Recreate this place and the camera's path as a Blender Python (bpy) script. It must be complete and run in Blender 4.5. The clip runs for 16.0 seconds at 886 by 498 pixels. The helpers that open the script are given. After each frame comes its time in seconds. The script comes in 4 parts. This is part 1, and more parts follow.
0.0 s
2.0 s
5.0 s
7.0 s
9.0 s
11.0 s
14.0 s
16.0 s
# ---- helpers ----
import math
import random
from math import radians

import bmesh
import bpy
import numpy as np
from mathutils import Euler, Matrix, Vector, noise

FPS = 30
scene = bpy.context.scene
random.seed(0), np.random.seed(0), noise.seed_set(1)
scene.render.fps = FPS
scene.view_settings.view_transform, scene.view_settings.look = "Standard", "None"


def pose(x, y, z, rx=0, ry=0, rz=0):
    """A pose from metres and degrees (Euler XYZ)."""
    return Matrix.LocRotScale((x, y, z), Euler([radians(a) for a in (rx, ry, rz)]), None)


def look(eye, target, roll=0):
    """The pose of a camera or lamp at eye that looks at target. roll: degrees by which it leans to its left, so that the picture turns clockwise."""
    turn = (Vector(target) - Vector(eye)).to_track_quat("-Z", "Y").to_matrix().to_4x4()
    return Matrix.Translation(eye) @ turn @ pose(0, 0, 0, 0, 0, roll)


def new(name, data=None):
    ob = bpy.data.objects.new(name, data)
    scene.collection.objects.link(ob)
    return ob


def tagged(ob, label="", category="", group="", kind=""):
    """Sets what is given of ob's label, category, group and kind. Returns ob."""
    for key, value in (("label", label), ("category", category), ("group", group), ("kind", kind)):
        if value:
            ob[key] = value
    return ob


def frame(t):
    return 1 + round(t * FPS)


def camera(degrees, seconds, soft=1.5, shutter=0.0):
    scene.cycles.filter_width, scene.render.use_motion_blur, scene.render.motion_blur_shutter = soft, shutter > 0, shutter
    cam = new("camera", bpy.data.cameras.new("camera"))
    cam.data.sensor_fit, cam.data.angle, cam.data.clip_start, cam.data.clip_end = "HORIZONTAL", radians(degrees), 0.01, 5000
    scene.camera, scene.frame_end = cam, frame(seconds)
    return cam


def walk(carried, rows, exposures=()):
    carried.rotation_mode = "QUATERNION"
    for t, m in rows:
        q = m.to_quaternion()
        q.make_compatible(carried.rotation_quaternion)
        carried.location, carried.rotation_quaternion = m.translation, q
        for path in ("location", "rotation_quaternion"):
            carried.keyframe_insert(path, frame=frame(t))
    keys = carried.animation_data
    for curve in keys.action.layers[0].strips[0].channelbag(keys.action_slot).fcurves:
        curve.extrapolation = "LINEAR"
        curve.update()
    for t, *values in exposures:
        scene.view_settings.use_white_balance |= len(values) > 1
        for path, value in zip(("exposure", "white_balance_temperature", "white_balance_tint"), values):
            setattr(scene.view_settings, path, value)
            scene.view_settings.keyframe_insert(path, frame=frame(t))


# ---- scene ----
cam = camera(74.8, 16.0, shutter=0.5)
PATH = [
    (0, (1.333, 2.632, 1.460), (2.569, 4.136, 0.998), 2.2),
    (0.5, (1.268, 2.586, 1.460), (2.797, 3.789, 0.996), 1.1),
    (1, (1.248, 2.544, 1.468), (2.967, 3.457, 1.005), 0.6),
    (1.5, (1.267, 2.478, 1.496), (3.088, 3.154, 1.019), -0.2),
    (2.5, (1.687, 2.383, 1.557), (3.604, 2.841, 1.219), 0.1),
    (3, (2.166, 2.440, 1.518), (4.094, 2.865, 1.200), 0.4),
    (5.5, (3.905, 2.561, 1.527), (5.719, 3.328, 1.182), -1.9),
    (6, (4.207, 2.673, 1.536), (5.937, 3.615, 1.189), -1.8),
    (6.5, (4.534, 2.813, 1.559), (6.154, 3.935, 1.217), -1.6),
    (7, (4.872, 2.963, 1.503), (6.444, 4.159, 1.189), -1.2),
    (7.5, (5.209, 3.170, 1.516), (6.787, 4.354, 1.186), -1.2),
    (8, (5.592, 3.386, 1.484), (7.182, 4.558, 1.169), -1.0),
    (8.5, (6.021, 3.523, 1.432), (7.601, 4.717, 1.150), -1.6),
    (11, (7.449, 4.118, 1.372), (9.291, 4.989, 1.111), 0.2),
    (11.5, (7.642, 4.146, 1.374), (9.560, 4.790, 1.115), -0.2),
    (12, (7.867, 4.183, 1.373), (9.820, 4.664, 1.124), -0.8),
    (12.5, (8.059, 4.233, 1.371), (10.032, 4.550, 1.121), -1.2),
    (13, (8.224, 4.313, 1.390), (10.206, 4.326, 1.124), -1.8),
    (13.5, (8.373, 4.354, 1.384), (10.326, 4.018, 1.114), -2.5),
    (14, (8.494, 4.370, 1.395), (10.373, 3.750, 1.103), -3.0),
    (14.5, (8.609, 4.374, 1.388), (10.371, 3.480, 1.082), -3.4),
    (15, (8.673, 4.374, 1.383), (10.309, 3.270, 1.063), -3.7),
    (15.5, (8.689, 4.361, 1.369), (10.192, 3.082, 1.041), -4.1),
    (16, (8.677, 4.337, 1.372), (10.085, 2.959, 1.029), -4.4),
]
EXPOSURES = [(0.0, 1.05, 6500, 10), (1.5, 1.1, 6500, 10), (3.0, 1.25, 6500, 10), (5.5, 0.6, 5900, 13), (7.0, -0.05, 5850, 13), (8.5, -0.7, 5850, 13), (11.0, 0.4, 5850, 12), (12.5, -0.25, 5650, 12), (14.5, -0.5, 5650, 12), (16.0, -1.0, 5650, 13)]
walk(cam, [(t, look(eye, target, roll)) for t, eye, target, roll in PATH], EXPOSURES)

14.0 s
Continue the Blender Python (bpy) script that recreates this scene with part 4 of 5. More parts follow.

▬▬▬

# Given problem
Which lines above contain "name"? Show each of them.

# Response to the exercise
def new(name, data=None):
    ob = bpy.data.objects.new(name, data)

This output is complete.